* _THE PROBLEM_: Your copy of the material below should match it exactly, except that it holds no pictures.

▼

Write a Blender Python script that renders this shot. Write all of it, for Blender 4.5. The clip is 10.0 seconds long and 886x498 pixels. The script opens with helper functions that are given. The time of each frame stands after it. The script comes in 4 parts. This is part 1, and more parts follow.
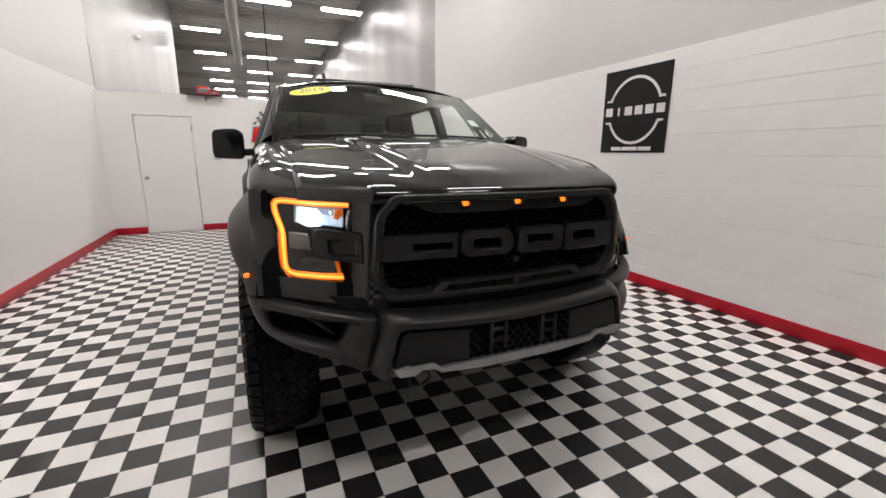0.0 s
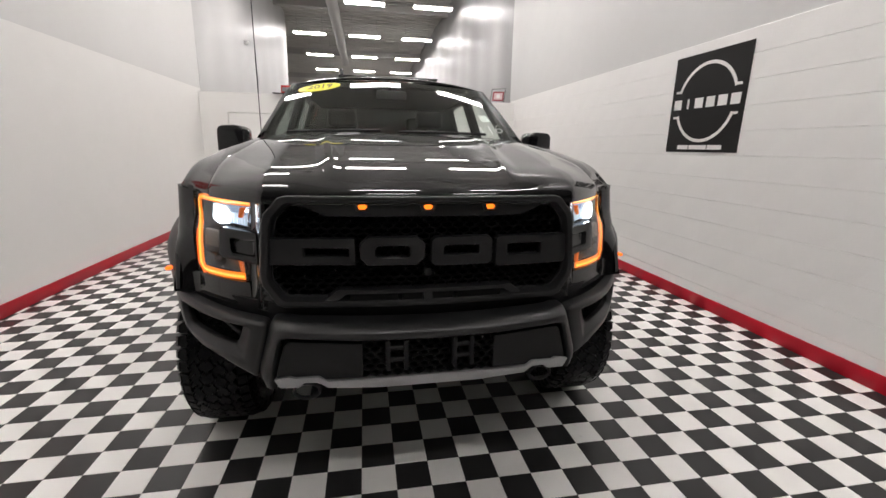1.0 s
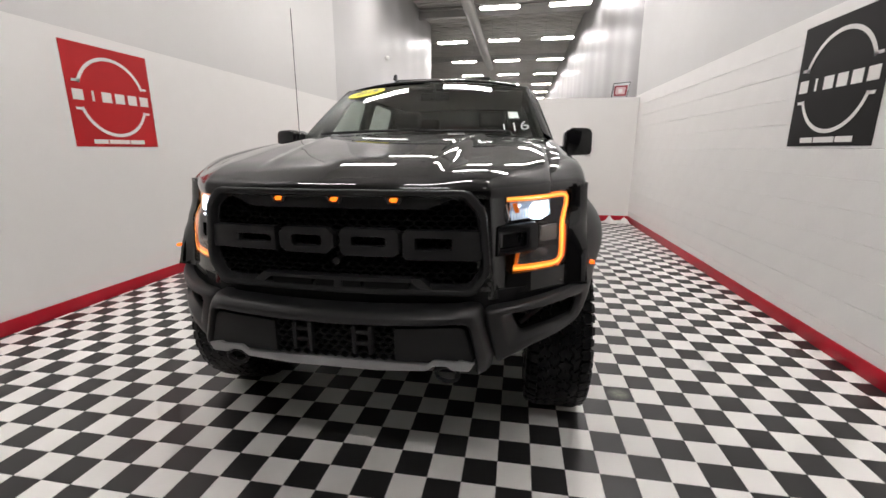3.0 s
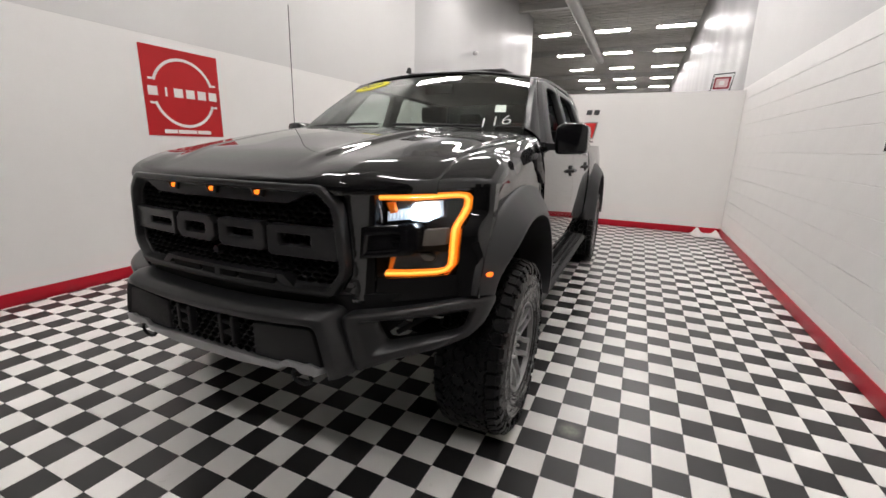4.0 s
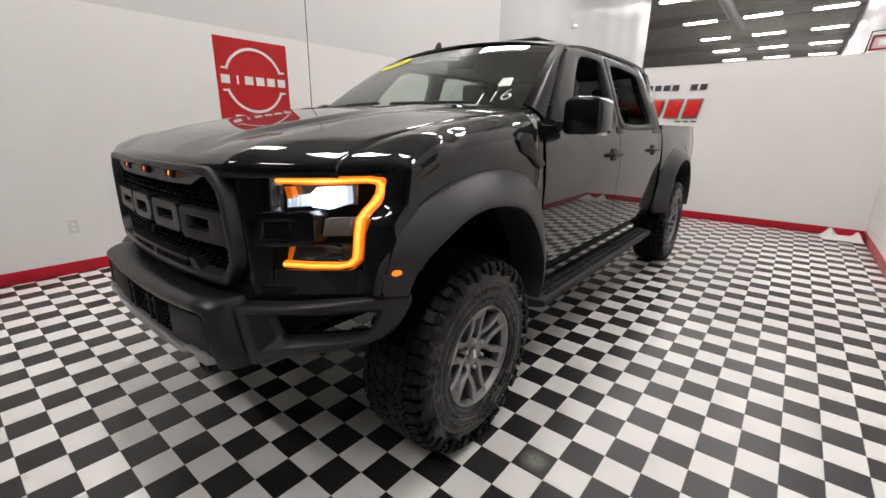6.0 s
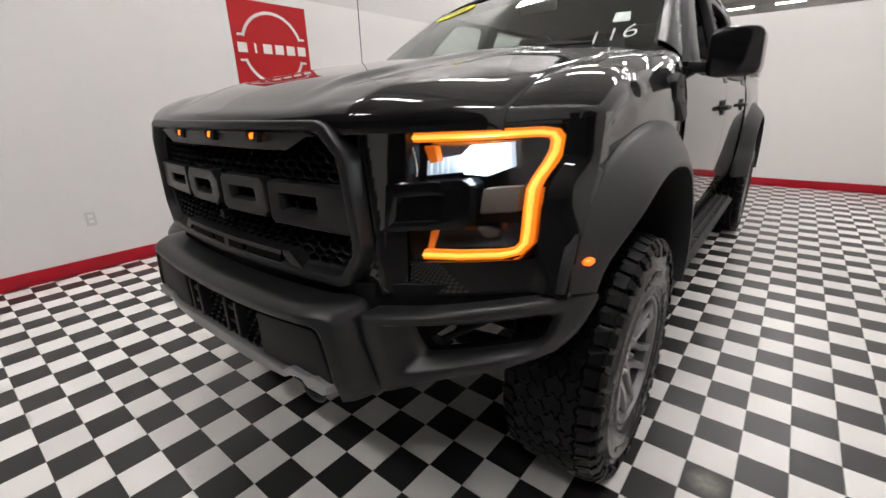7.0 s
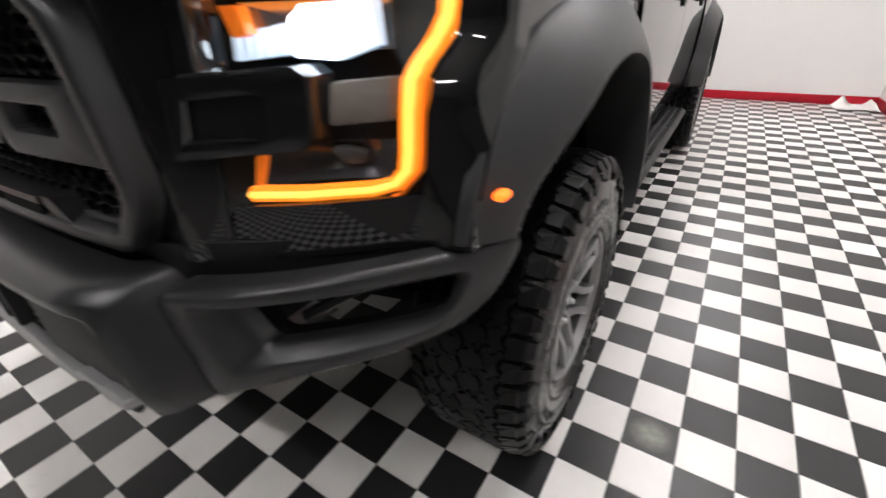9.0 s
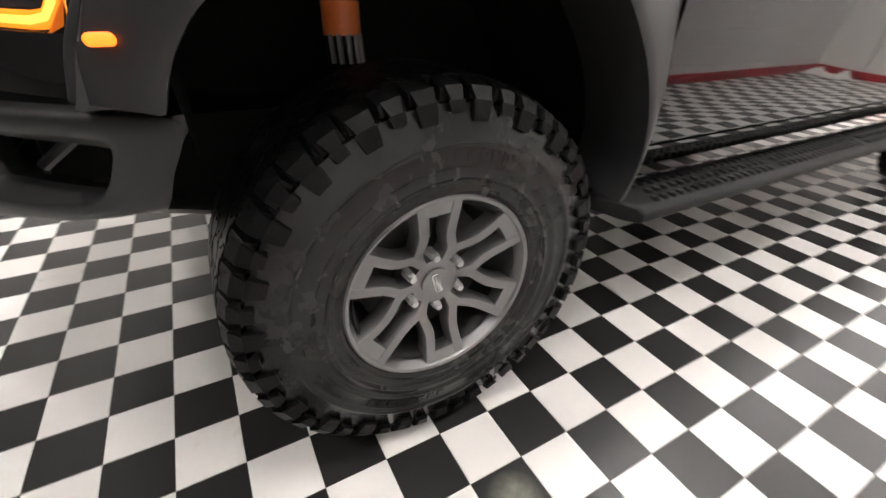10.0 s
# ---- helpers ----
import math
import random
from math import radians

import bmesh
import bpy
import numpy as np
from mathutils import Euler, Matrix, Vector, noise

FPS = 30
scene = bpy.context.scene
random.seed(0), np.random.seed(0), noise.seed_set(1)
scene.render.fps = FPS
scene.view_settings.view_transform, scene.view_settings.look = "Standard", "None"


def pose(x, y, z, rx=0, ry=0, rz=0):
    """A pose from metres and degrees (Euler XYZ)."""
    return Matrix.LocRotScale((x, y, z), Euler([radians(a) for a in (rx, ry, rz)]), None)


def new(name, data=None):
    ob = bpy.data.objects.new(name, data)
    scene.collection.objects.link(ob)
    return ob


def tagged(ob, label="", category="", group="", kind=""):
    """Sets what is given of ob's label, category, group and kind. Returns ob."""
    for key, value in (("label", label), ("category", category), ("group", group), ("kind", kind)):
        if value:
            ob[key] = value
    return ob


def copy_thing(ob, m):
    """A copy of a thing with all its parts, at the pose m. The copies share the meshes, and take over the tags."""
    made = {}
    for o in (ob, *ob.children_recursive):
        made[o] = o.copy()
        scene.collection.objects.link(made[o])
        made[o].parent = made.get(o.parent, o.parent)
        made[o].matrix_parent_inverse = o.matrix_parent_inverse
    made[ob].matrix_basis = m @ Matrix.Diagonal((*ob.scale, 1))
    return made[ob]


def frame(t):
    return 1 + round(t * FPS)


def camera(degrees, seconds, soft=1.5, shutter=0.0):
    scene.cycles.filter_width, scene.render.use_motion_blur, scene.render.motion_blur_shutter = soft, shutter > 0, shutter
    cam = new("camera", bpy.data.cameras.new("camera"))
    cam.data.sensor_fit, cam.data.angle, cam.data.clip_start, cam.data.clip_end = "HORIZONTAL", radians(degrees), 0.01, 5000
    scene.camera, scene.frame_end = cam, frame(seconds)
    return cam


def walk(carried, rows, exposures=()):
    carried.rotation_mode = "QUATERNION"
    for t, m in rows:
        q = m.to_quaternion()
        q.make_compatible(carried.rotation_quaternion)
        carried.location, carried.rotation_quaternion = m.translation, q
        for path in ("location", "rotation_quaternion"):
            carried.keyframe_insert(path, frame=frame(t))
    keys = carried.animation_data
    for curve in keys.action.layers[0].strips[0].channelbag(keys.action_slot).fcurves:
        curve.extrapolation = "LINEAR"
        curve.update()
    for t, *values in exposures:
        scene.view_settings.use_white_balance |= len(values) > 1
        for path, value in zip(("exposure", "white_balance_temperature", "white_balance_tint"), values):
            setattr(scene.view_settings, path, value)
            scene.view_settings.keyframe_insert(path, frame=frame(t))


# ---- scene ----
cam = camera(92.8, 10.0, soft=1.5, shutter=0.3)
# seconds, place in metres, turn in degrees
PATH = [
    (0, -1.161, -1.793, 1.422, 77.24, -0.38, -23.99),
    (0.5, -0.736, -1.817, 1.422, 77.00, -0.81, -16.28),
    (1, -0.410, -1.844, 1.442, 76.51, -1.00, -10.32),
    (1.5, -0.321, -1.817, 1.446, 76.27, -0.75, -5.93),
    (2, -0.283, -1.802, 1.433, 76.40, -0.38, -1.90),
    (2.5, 0.041, -1.865, 1.412, 76.69, -0.05, 3.12),
    (2.7, 0.226, -1.896, 1.422, 76.70, 0.06, 5.67),
    (3.8, 1.155, -1.571, 1.407, 76.42, -1.01, 21.69),
    (4, 1.305, -1.475, 1.418, 76.14, -1.33, 24.58),
    (4.5, 1.590, -1.191, 1.407, 75.52, -1.86, 31.05),
    (5, 1.796, -0.976, 1.418, 74.97, -2.07, 36.03),
    (5.2, 1.845, -0.914, 1.414, 74.93, -1.94, 37.51),
    (6.3, 1.681, -0.919, 1.399, 73.12, -0.26, 39.69),
    (6.5, 1.512, -0.932, 1.372, 72.52, 0.08, 40.02),
    (7, 1.158, -0.927, 1.302, 70.99, 1.50, 38.74),
    (7.5, 0.892, -0.833, 1.253, 68.35, 2.70, 37.22),
    (8, 0.773, -0.793, 1.250, 65.85, 2.92, 34.93),
    (8.5, 0.780, -0.761, 1.248, 63.71, 3.08, 32.58),
    (9, 1.094, -0.552, 1.186, 61.10, 1.85, 32.42),
    (9.5, 1.396, -0.217, 1.079, 58.77, -0.64, 39.64),
    (10, 1.515, 0.097, 1.001, 58.58, -1.85, 61.02),
]
walk(cam, [(t, pose(x, y, z, rx, ry, rz)) for t, x, y, z, rx, ry, rz in PATH],
     exposures=[(0.0, 0.08, 6500, 10), (7.0, 0.18, 6450, 10), (7.5, 0.36, 6400, 10), (8.0, 0.46, 6300, 10), (8.5, 0.58, 6200, 10), (9.0, 0.58, 6350, 10), (9.5, 0.62, 6600, 10), (10.0, 0.94, 6600, 10)])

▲

* _RESULT_:
Write a Blender Python script that renders this shot. Write all of it, for Blender 4.5. The clip is 10.0 seconds long and 886x498 pixels. The script opens with helper functions that are given. The time of each frame stands after it. The script comes in 4 parts. This is part 1, and more parts follow.
0.0 s
1.0 s
3.0 s
4.0 s
6.0 s
7.0 s
9.0 s
10.0 s
# ---- helpers ----
import math
import random
from math import radians

import bmesh
import bpy
import numpy as np
from mathutils import Euler, Matrix, Vector, noise

FPS = 30
scene = bpy.context.scene
random.seed(0), np.random.seed(0), noise.seed_set(1)
scene.render.fps = FPS
scene.view_settings.view_transform, scene.view_settings.look = "Standard", "None"


def pose(x, y, z, rx=0, ry=0, rz=0):
    """A pose from metres and degrees (Euler XYZ)."""
    return Matrix.LocRotScale((x, y, z), Euler([radians(a) for a in (rx, ry, rz)]), None)


def new(name, data=None):
    ob = bpy.data.objects.new(name, data)
    scene.collection.objects.link(ob)
    return ob


def tagged(ob, label="", category="", group="", kind=""):
    """Sets what is given of ob's label, category, group and kind. Returns ob."""
    for key, value in (("label", label), ("category", category), ("group", group), ("kind", kind)):
        if value:
            ob[key] = value
    return ob


def copy_thing(ob, m):
    """A copy of a thing with all its parts, at the pose m. The copies share the meshes, and take over the tags."""
    made = {}
    for o in (ob, *ob.children_recursive):
        made[o] = o.copy()
        scene.collection.objects.link(made[o])
        made[o].parent = made.get(o.parent, o.parent)
        made[o].matrix_parent_inverse = o.matrix_parent_inverse
    made[ob].matrix_basis = m @ Matrix.Diagonal((*ob.scale, 1))
    return made[ob]


def frame(t):
    return 1 + round(t * FPS)


def camera(degrees, seconds, soft=1.5, shutter=0.0):
    scene.cycles.filter_width, scene.render.use_motion_blur, scene.render.motion_blur_shutter = soft, shutter > 0, shutter
    cam = new("camera", bpy.data.cameras.new("camera"))
    cam.data.sensor_fit, cam.data.angle, cam.data.clip_start, cam.data.clip_end = "HORIZONTAL", radians(degrees), 0.01, 5000
    scene.camera, scene.frame_end = cam, frame(seconds)
    return cam


def walk(carried, rows, exposures=()):
    carried.rotation_mode = "QUATERNION"
    for t, m in rows:
        q = m.to_quaternion()
        q.make_compatible(carried.rotation_quaternion)
        carried.location, carried.rotation_quaternion = m.translation, q
        for path in ("location", "rotation_quaternion"):
            carried.keyframe_insert(path, frame=frame(t))
    keys = carried.animation_data
    for curve in keys.action.layers[0].strips[0].channelbag(keys.action_slot).fcurves:
        curve.extrapolation = "LINEAR"
        curve.update()
    for t, *values in exposures:
        scene.view_settings.use_white_balance |= len(values) > 1
        for path, value in zip(("exposure", "white_balance_temperature", "white_balance_tint"), values):
            setattr(scene.view_settings, path, value)
            scene.view_settings.keyframe_insert(path, frame=frame(t))


# ---- scene ----
cam = camera(92.8, 10.0, soft=1.5, shutter=0.3)
# seconds, place in metres, turn in degrees
PATH = [
    (0, -1.161, -1.793, 1.422, 77.24, -0.38, -23.99),
    (0.5, -0.736, -1.817, 1.422, 77.00, -0.81, -16.28),
    (1, -0.410, -1.844, 1.442, 76.51, -1.00, -10.32),
    (1.5, -0.321, -1.817, 1.446, 76.27, -0.75, -5.93),
    (2, -0.283, -1.802, 1.433, 76.40, -0.38, -1.90),
    (2.5, 0.041, -1.865, 1.412, 76.69, -0.05, 3.12),
    (2.7, 0.226, -1.896, 1.422, 76.70, 0.06, 5.67),
    (3.8, 1.155, -1.571, 1.407, 76.42, -1.01, 21.69),
    (4, 1.305, -1.475, 1.418, 76.14, -1.33, 24.58),
    (4.5, 1.590, -1.191, 1.407, 75.52, -1.86, 31.05),
    (5, 1.796, -0.976, 1.418, 74.97, -2.07, 36.03),
    (5.2, 1.845, -0.914, 1.414, 74.93, -1.94, 37.51),
    (6.3, 1.681, -0.919, 1.399, 73.12, -0.26, 39.69),
    (6.5, 1.512, -0.932, 1.372, 72.52, 0.08, 40.02),
    (7, 1.158, -0.927, 1.302, 70.99, 1.50, 38.74),
    (7.5, 0.892, -0.833, 1.253, 68.35, 2.70, 37.22),
    (8, 0.773, -0.793, 1.250, 65.85, 2.92, 34.93),
    (8.5, 0.780, -0.761, 1.248, 63.71, 3.08, 32.58),
    (9, 1.094, -0.552, 1.186, 61.10, 1.85, 32.42),
    (9.5, 1.396, -0.217, 1.079, 58.77, -0.64, 39.64),
    (10, 1.515, 0.097, 1.001, 58.58, -1.85, 61.02),
]
walk(cam, [(t, pose(x, y, z, rx, ry, rz)) for t, x, y, z, rx, ry, rz in PATH],
     exposures=[(0.0, 0.08, 6500, 10), (7.0, 0.18, 6450, 10), (7.5, 0.36, 6400, 10), (8.0, 0.46, 6300, 10), (8.5, 0.58, 6200, 10), (9.0, 0.58, 6350, 10), (9.5, 0.62, 6600, 10), (10.0, 0.94, 6600, 10)])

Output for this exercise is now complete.